LBO Stub period (i've searched already)

I was tired of using other's models so I built mine from the ground up, it's pretty much done other than the stub period. I am having a bitch of a time figuring out how to incorporate this. My date/calendarization inputs are all setup and the model automatically calculates the days between close and the next FYE (the "stub")... the issue is how to apply it relating to balance shit and cash flow items.

For example ... obivously income statement is simple, multiply next FYE revenues by the stub, keep margins constant, done. For interest i suppose you also multiply total int (from debt schedule) by stub, other than that there should be no income statement adjustments as everything else is driven by margins.

For BS and CF, here is where I am falling on my face. You cannot simply use the same working capital ssumptions for a period less than a year because since the items are driven off a stub revenue when you compare the stub period's BS items to the transaction close BS, you will have majorly distorted cash flows as it pertains to NWC items.

Basically, this model is done, but i cannot figure out the proper way to apply a stub period to BS and CF. I've deconstructed a few and feel that they mostly have done it the wrong way, keeping full year WC assumptions.

8 Comments
 

Use LTM revenue and COGS for the working capital ratios. Cash flow should be driven off the other two except pp&e and any other unusual CF items

 
Best Response

Two reasons monaco, one.... i am on the buy side and don't have to build LBO models typically. I just decided to make one partially for grins and also because in the uncommon event i do use one, i don't like using other peoples models. Second reason is because most of the examples i have seen and explanations (such as above) are incorrect. If you are so fucking smart why don't you enlighten me?
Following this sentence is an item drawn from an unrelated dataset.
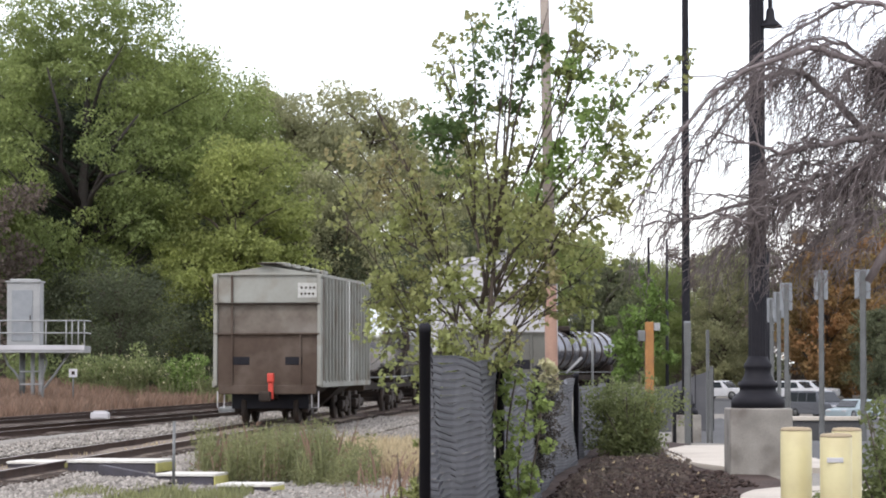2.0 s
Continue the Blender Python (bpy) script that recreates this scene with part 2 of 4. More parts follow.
def leaf_mesh(name, points, size, mat, rng, droop=0.0, aspect=0.55):
    """Many small folded leaves of four corners, one at each point."""
    n = len(points)
    a = rng.normal(size=(n, 3))
    a[:, 2] -= droop
    a /= np.linalg.norm(a, axis=1)[:, None]
    b = np.cross(a, rng.normal(size=(n, 3)))
    b /= np.linalg.norm(b, axis=1)[:, None]
    s = size * rng.uniform(0.6, 1.35, n)[:, None]
    c = np.cross(a, b) * s * 0.12
    v = np.empty((n, 4, 3))
    v[:, 0], v[:, 2] = points - a * s * 0.5, points + a * s * 0.5
    v[:, 1], v[:, 3] = points + b * s * aspect * 0.5 + c, points - b * s * aspect * 0.5 + c
    me = bpy.data.meshes.new(name)
    me.vertices.add(n * 4)
    me.vertices.foreach_set("co", v.ravel())
    me.loops.add(n * 4)
    me.loops.foreach_set("vertex_index", np.arange(n * 4, dtype=np.int32))
    me.polygons.add(n)
    me.polygons.foreach_set("loop_start", np.arange(0, n * 4, 4, dtype=np.int32))
    me.update()
    me.materials.append(mat)
    return me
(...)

The income statement part is simple, but you can't use balance sheet projections driven off of stub period income with the same working capital assumptions (DSO, DIH, DPO, etc.) or the change in working capital from the transaction date to the next FYE distorts your cash flows (for example, sales will be less since the stub is used instead of a full year, and you will show a corresponding decrease in current asset accounts, artifically inflating CFO).

Most models I have seen incorporate the stub into the income statement and do not adjust the balance sheet, which causes working capital to baloon.

 

The stub is primarily for presentation, so I would advise against forcing the model to flow through it. Keep it simple, build your model fiscal year by fiscal year, and when you're done, create an output sheet with a stub, and fill the fields manually like PTS said.

In my experience, people may glance at the LTM and the stub to make sure that everything is trending correctly. But, if you think about it, most of the figures in those columns are pretty meaningless. It's not like you can compare the figures from a 7 month stub to any of the annual figures surrounding it. So there's no reason to complicate the core model with it.

 
mdk6c

The stub is primarily for presentation, so I would advise against forcing the model to flow through it. Keep it simple, build your model fiscal year by fiscal year, and when you're done, create an output sheet with a stub, and fill the fields manually like PTS said.

In my experience, people may glance at the LTM and the stub to make sure that everything is trending correctly. But, if you think about it, most of the figures in those columns are pretty meaningless. It's not like you can compare the figures from a 7 month stub to any of the annual figures surrounding it. So there's no reason to complicate the core model with it.

Nobody asked you, Mr. Two Years Late.